Of course, if you have any experience of the utility of “government help”, you shouldn’t get your hopes up too high, as Chris Selley explains:
The results of an online public consultation were clear, said Naqvi. “One: the current system clearly is not working for fans; and two: Ontarians expect the government to take action.” We should have expected nothing less: ticket rage is a real thing among concertgoers in particular — a mind-boggling 35,000 people completed the online consultation — and besides, the survey didn’t include an option to suggest the government do nothing.
Among other things, Naqvi said, it will be illegal to resell tickets for more than 150 per cent of face value, and it will be illegal to use bots. Soon, he promised, “everyone (will have) a fair shot at getting the tickets they want.” Ontario, he said, will become “a world leader in ticket sales regulation.”
You’re supposed to think that’s both plausible and desirable. You should instead be very, very skeptical. So long as U2, the Tragically Hip and other artists insist on pricing their tickets vastly below what people are willing to pay for them, there will be an enormous incentive to circumvent whatever laws are in place to prevent third parties from reaping those foregone profits. A 150-per-cent cap would reduce the incentive, as Naqvi says — but only if the entire scalping community decided to respect it.
It won’t.
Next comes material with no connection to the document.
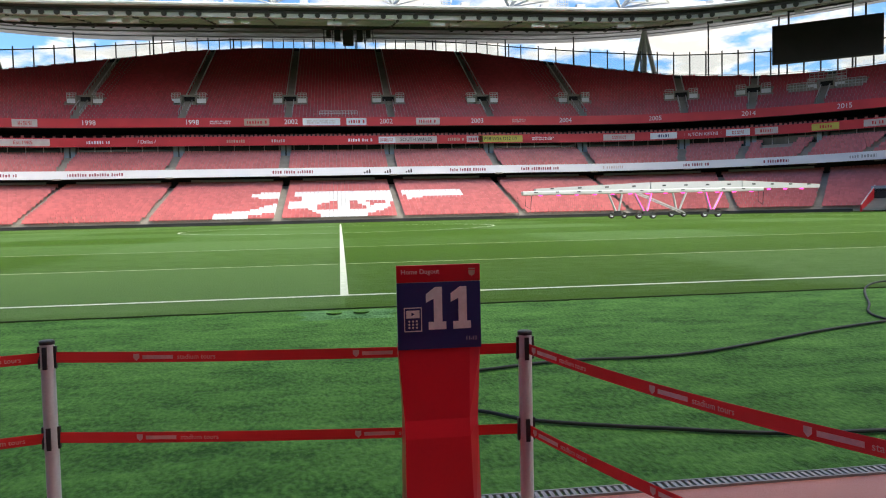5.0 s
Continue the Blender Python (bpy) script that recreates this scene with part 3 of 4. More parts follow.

It doesn’t. Scalping is illegal in Arkansas. Tickets for the University of Arkansas Razorbacks’ Nov. 24 game against Missouri are going on Stubhub for well over twice face value. Scalping is illegal in Quebec. Stubhub will put you in the third row for Bob Dylan’s show at the Montreal Jazz Festival next month for US$275; face value is $137.50 Canadian. The experiment works in every scalping-restrictive North American jurisdiction I tried. Heck, scalping used to be illegal in Ontario. That sure didn’t deter the gentlemen who prowled around outside Maple Leaf Gardens and SkyDome.
Many Stubhub users aren’t even in Ontario — that’s even more true for the people with the bots. Is the Attorney General really going to prosecute people for the crime of selling tickets at prices people are perfectly willing to pay? People in other countries? That would get awfully old in an awful hurry.
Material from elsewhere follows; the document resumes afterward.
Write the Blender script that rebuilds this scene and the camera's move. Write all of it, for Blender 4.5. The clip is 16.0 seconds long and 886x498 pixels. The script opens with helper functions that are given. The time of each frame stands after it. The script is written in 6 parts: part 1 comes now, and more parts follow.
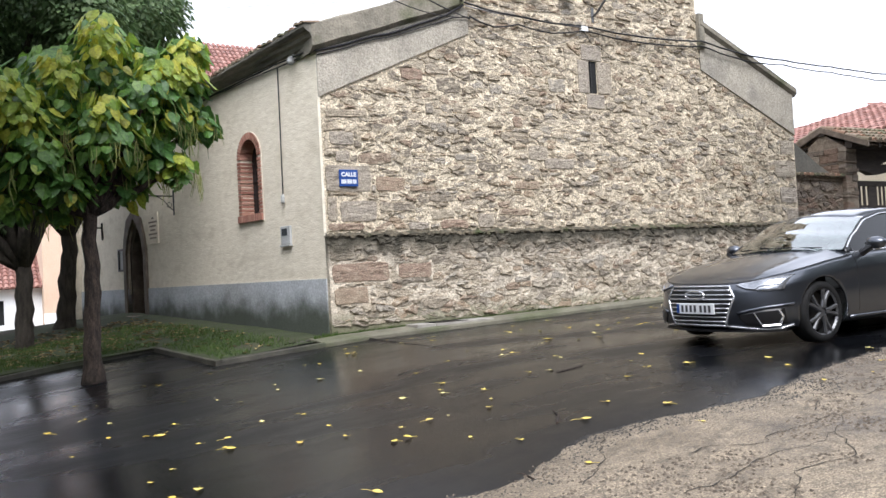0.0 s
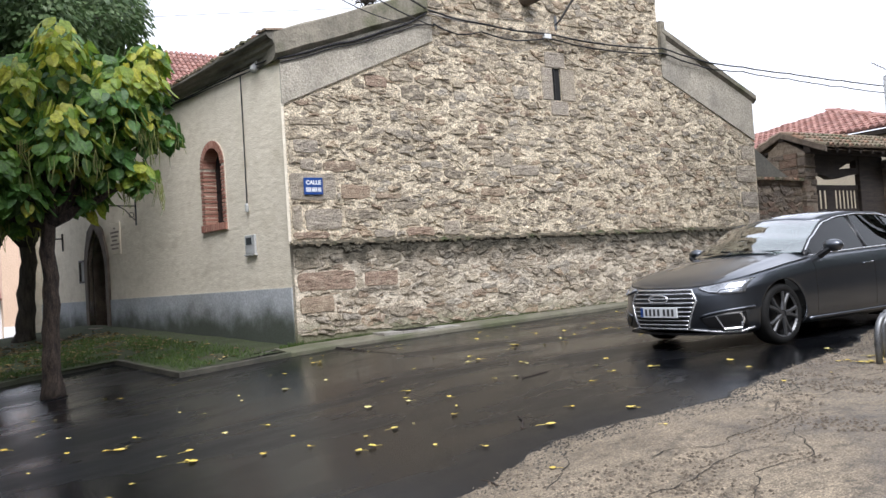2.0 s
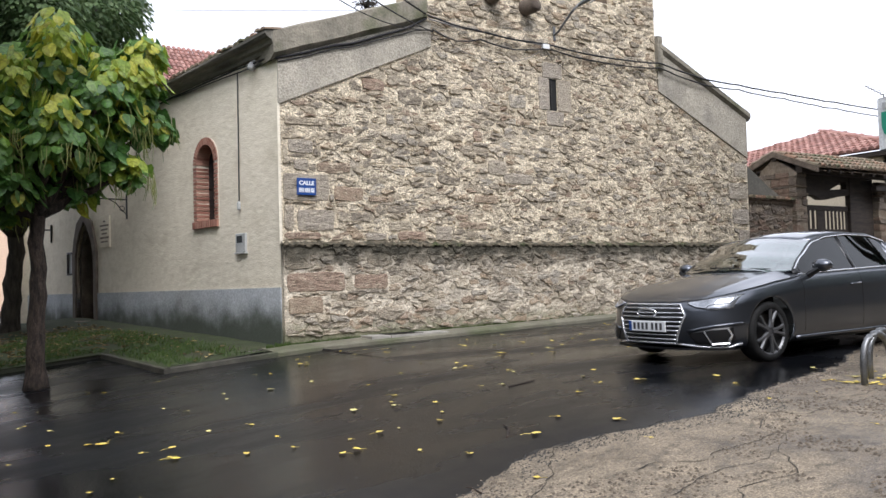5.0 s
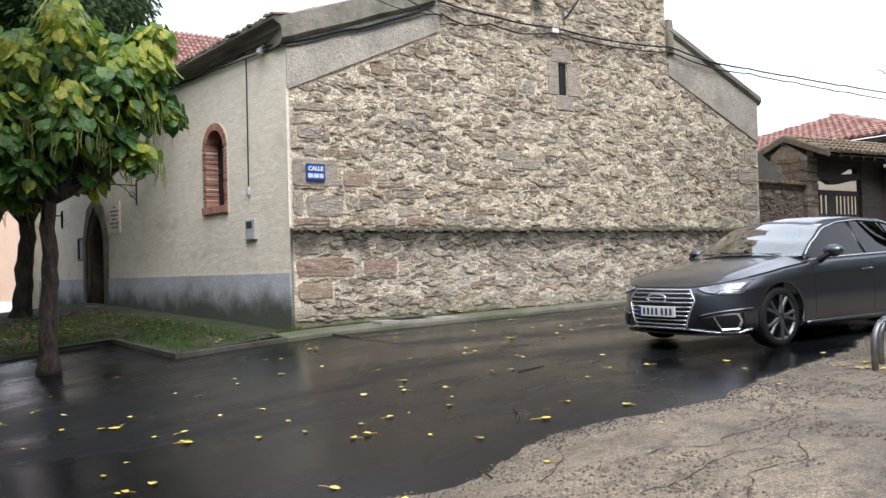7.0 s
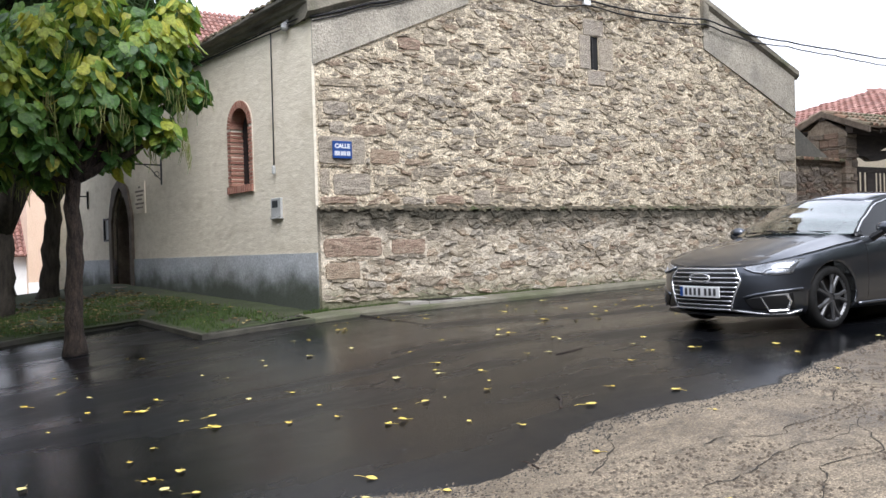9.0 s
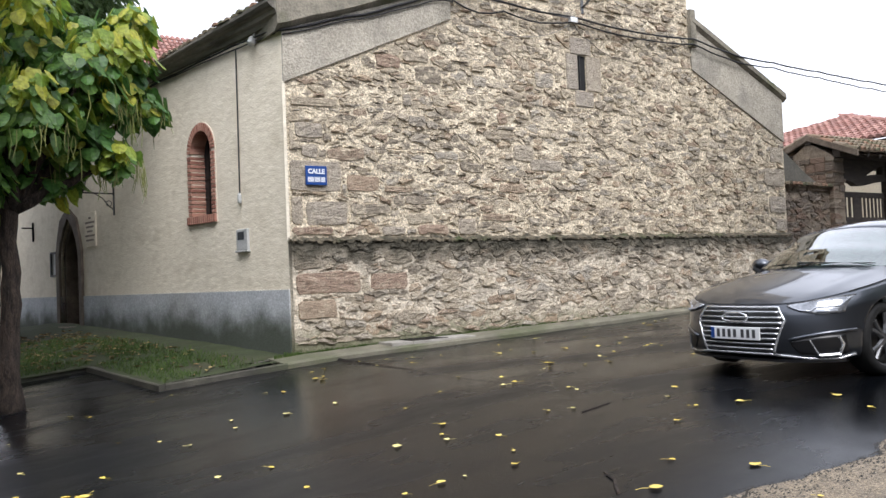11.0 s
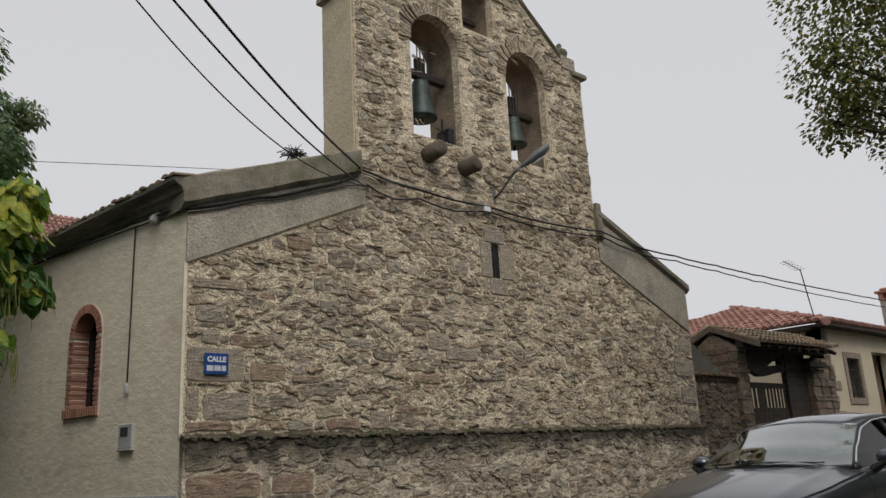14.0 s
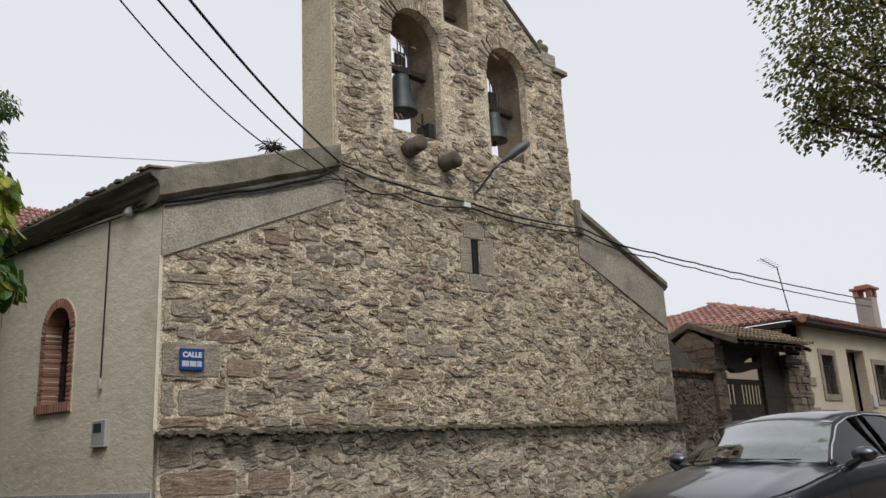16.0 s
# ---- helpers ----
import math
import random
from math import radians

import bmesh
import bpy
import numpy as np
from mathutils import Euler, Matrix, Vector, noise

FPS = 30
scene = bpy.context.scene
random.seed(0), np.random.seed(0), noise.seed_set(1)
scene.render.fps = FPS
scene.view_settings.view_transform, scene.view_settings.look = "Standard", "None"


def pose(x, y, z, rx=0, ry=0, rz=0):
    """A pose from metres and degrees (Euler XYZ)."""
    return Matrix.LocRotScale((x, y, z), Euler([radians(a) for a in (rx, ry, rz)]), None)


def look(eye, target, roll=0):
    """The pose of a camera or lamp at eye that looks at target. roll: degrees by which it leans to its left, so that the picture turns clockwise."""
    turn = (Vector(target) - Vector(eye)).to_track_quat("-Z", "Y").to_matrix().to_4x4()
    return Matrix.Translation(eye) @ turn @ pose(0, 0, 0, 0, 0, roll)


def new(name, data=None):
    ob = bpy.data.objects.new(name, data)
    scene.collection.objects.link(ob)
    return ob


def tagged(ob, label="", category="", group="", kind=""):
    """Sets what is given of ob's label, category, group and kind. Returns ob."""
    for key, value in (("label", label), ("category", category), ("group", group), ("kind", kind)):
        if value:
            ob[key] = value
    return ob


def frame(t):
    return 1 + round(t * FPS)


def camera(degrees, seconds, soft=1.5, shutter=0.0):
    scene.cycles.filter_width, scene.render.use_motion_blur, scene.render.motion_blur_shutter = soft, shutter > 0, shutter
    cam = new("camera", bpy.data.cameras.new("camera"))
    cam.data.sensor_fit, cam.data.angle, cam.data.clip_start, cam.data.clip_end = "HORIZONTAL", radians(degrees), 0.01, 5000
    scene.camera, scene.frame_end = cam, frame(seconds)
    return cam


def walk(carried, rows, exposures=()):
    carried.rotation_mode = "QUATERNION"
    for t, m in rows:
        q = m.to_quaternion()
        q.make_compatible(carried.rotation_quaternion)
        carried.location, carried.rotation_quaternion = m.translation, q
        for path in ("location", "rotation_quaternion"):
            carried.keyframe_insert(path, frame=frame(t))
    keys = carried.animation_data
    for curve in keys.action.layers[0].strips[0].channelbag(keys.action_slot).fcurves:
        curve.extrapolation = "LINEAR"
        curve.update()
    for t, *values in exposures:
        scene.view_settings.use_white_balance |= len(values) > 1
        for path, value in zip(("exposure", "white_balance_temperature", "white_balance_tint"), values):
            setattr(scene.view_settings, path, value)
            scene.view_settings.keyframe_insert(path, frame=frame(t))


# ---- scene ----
cam = camera(58.0, 16.0)
PATH = [
    (0, (-4.589, -11.146, 0.797), (-3.567, -9.427, 0.849), -3.1),
    (0.5, (-4.542, -11.15, 0.795), (-3.453, -9.474, 0.843), -3.5),
    (1, (-4.548, -11.162, 0.804), (-3.439, -9.498, 0.834), -3.9),
    (1.5, (-4.538, -11.152, 0.796), (-3.455, -9.471, 0.829), -3.8),
    (2, (-4.547, -11.154, 0.791), (-3.458, -9.477, 0.857), -3.8),
    (2.5, (-4.54, -11.153, 0.799), (-3.431, -9.492, 0.908), -3.2),
    (3, (-4.532, -11.15, 0.797), (-3.405, -9.504, 0.939), -2.5),
    (3.5, (-4.541, -11.144, 0.798), (-3.416, -9.497, 0.944), -2.4),
    (4, (-4.559, -11.148, 0.797), (-3.447, -9.491, 0.925), -2.0),
    (6.5, (-4.55, -11.138, 0.78), (-3.442, -9.473, 0.826), -1.5),
    (7, (-4.57, -11.142, 0.792), (-3.478, -9.467, 0.835), -1.7),
    (7.5, (-4.557, -11.132, 0.795), (-3.481, -9.447, 0.834), -2.0),
    (8, (-4.548, -11.136, 0.784), (-3.483, -9.444, 0.814), -2.3),
    (8.5, (-4.528, -11.036, 0.779), (-3.481, -9.332, 0.786), -2.0),
    (8.7, (-4.523, -10.962, 0.774), (-3.48, -9.255, 0.771), -1.8),
    (10.8, (-4.233, -9.909, 0.846), (-3.148, -8.228, 0.868), -2.2),
    (11, (-4.224, -9.772, 0.876), (-3.097, -8.121, 0.939), -2.4),
    (11.5, (-4.143, -9.545, 0.9), (-2.958, -7.945, 1.081), -2.6),
    (12, (-4.019, -9.353, 0.941), (-2.835, -7.777, 1.278), -2.2),
    (12.5, (-3.936, -9.225, 0.949), (-2.724, -7.698, 1.394), -2.6),
    (13, (-3.954, -9.167, 0.972), (-2.69, -7.687, 1.433), -2.2),
    (13.5, (-3.995, -9.137, 0.984), (-2.702, -7.689, 1.465), -2.7),
    (14, (-4.025, -9.131, 0.997), (-2.724, -7.699, 1.507), -3.0),
    (14.5, (-4.017, -9.107, 1.01), (-2.711, -7.687, 1.534), -3.0),
    (15, (-4.021, -9.071, 1.013), (-2.697, -7.664, 1.531), -2.5),
    (15.5, (-4.007, -9.086, 1.023), (-2.673, -7.683, 1.523), -2.6),
    (16, (-3.982, -9.095, 1.014), (-2.643, -7.695, 1.51), -3.0),
]
EXPOSURES = [(0, 1.18, 6080, 13), (0.8, 0.99, 6080, 13), (2.0, 0.95, 6080, 13), (3.5, 0.80, 6150, 13), (4.2, 0.83, 6150, 13), (7.0, 0.95, 6050, 13), (8.7, 1.05, 6050, 13), (11.0, 1.0, 6150, 13), (12.2, 0.53, 6450, 10), (12.9, -0.20, 6700, 10), (13.5, -0.36, 6800, 10), (14.4, -0.34, 6700, 10), (15.0, -0.18, 6650, 10), (16.0, -0.06, 6550, 11)]
walk(cam, [(t, look(eye, target, roll)) for t, eye, target, roll in PATH], EXPOSURES)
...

As he points out in the article, this is yet another instance of the Ontario government pandering to the demands of economic illiterates (recent examples include slapping on new rent controls in the middle of a housing crunch and significant increases in the minimum wage as new workforce entrants are already finding it tough to get hired). It’s as though the government is reading the economic textbook upside down … bringing in exactly the wrong “solutions” to every problem they see.